Les gravats bouchent également la rivière Lonza et le ruisseau Gisentella, formant un lac derrière les dépôts. Par crainte que d’importants écoulements de ce lac entraînent une érosion latérale plus en aval de la vallée, les autorités ont procédé tard mercredi soir à l’évacuation de certains bâtiments, en aval, à Wiler et Kippel.
Aucun dégât n’a toutefois été signalé dans la nuit dans les communes situées en aval, Mais le lac formé derrière les débris continue de se remplir, a déclaré jeudi matin un porte-parole de l’état-major régional du Lötschental. La situation reste donc risquée, selon la presse suisse, d’autant qu’il va faire très chaud ces prochains jours et qu’on est en période de fonte de neige.

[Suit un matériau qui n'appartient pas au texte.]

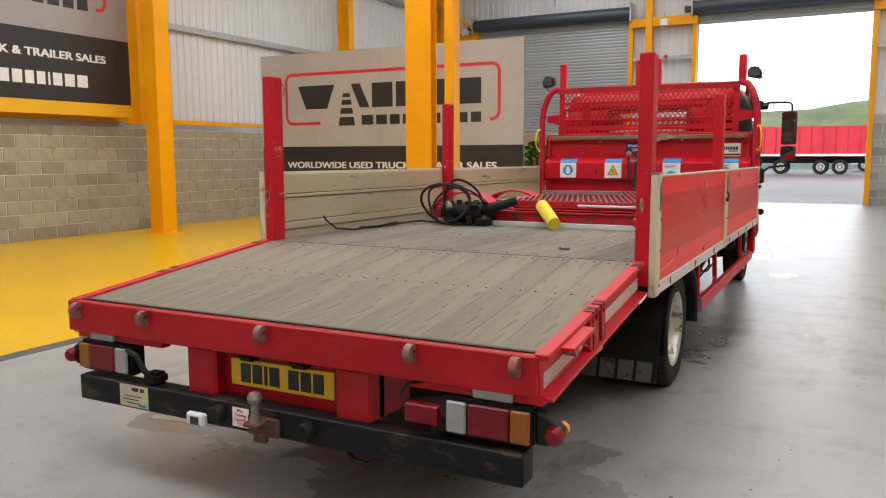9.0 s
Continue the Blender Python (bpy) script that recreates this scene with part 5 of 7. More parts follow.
def ledge_sticker(x, kind):
    st = PB("warning_sticker", (x - 0.093, x + 0.093, LY - 0.002, LY, 1.205, 1.372), PAPER, lg, "white warning sticker with a blue heading")
    bm = B()
    prism(bm, [(HY - 0.09, 1.377), (HY - 0.092, 1.379), (HY - 0.035, 1.4165), (HY - 0.033, 1.4135)], 'x', x - 0.093, x + 0.093)
    P("sticker_heading", bm, BLUE_ST, lg)
    bm = B()
    yy = LY - 0.0035
    if kind == 0:
        spin(bm, [(0, 0.058), (-0.001, 0.058), (-0.001, 0.0)], 'y', (x, yy, 1.29), 22)
        P("symbol", bm, BLUE_ST, lg)
        bm = B()
        prism(bm, [(x - 0.02, 1.25), (x + 0.022, 1.25), (x + 0.028, 1.29), (x + 0.012, 1.33), (x - 0.012, 1.33), (x - 0.026, 1.29)], 'y', yy - 0.003, yy - 0.0015)
        P("symbol", bm, PAPER, lg)
    elif kind == 1:
        prism(bm, [(x - 0.062, 1.235), (x + 0.062, 1.235), (x, 1.35)], 'y', yy - 0.001, yy)
        P("symbol", bm, BLACK_ST, lg)
        bm = B()
        prism(bm, [(x - 0.048, 1.242), (x + 0.048, 1.242), (x, 1.333)], 'y', yy - 0.002, yy - 0.001)
        P("symbol", bm, YEL_ST, lg)
        bm = B()
        for k in range(3):
            bar(bm, (x - 0.02, yy - 0.003, 1.255 + 0.018 * k), (x + 0.018 - 0.006 * k, yy - 0.003, 1.262 + 0.018 * k), 0.001, 0.007, up=(0, 0, 1))
        P("symbol", bm, BLACK_ST, lg)
    elif kind == 2:
        prism(bm, [(x - 0.055, 1.235), (x + 0.06, 1.235), (x + 0.055, 1.262), (x + 0.02, 1.285), (x - 0.02, 1.285), (x - 0.05, 1.262)], 'y', yy - 0.001, yy)
        P("symbol", bm, BLUE_ST, lg)
        bm = B()
        for k in range(3):
            box(bm, x - 0.07, x + 0.06 - 0.02 * k, yy - 0.001, yy, 1.345 - 0.014 * k, 1.35 - 0.014 * k)
        P("print_bar", bm, BLUE_ST, lg)
    else:
        for k in range(4):
            box(bm, x - 0.08, x - 0.01, yy - 0.001, yy, 1.34 - 0.02 * k, 1.347 - 0.02 * k)
        box(bm, x - 0.002, x + 0.002, yy - 0.001, yy, 1.21, 1.37)
        box(bm, x - 0.08, x + 0.08, yy - 0.001, yy, 1.288, 1.291)
        P("print_bar", bm, BLACK_ST, lg)
        bm = B()
        prism(bm, [(x + 0.01, 1.245), (x + 0.075, 1.245), (x + 0.055, 1.275), (x + 0.03, 1.275)], 'y', yy - 0.001, yy)
        P("symbol", bm, BLUE_ST, lg)
    return st


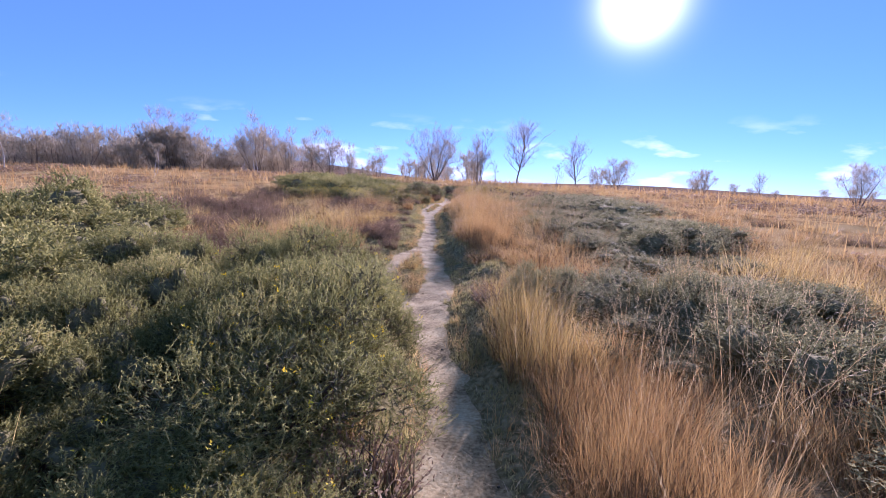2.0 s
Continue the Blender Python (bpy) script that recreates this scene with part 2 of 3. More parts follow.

« Un gros risque d’embâcle existe qui pourrait inonder la vallée en contrebas », explique Antoine Jacquod, l’adjoint de la cheffe de la sécurité civile et militaire de l’Etat du Valais, interviewé par Keystone-ATS. « Nous allons essayer, aujourd’hui, de nous rendre compte de ses dimensions », précise-t-il. Afin de réduire au maximum l’impact d’un éventuel débordement, les autorités ont choisi d’augmenter la zone tampon du barrage de Ferden qui était déjà, la semaine dernière, de 900 000 mètres cubes.
Sitôt la zone sécurisée, l’objectif sera d’installer des pompes appartenant au canton et à l’armée, dans le lac. « Savoir quand on pourra concrètement intervenir demeure actuellement une grande inconnue », admet Antoine Jacquod à la RTS. Donc il va vite falloir imaginer un système pour évacuer cette eau, pour éviter que le lac grandisse trop, parce que c’est un réel risque pour toute la vallée en contrebas, jusqu’à Gampel. « Mais pour l’instant, c’est inimaginable de se rendre sur la zone pour y travailler », précise-t-il.
Quid des risques en France selon Ludovic Ravanel, géomorphologue
Chargé de Recherche au CNRS, Ludovic Ravanel est spécialiste des dynamiques des milieux de haute montagne face au changement climatique et des risques naturels associés. Il est également moniteur d’escalade / canyon, accompagnateur en montagne et cordiste. Depuis 2007, il suit attentivement la situation dans les Alpes françaises.
Les géologues suisses semblent extrêmement étonnés par l’ampleur du phénomène : « le scénario le pire qu’on puisse imaginer », selon eux. Les rejoignez-vous sur ce point ?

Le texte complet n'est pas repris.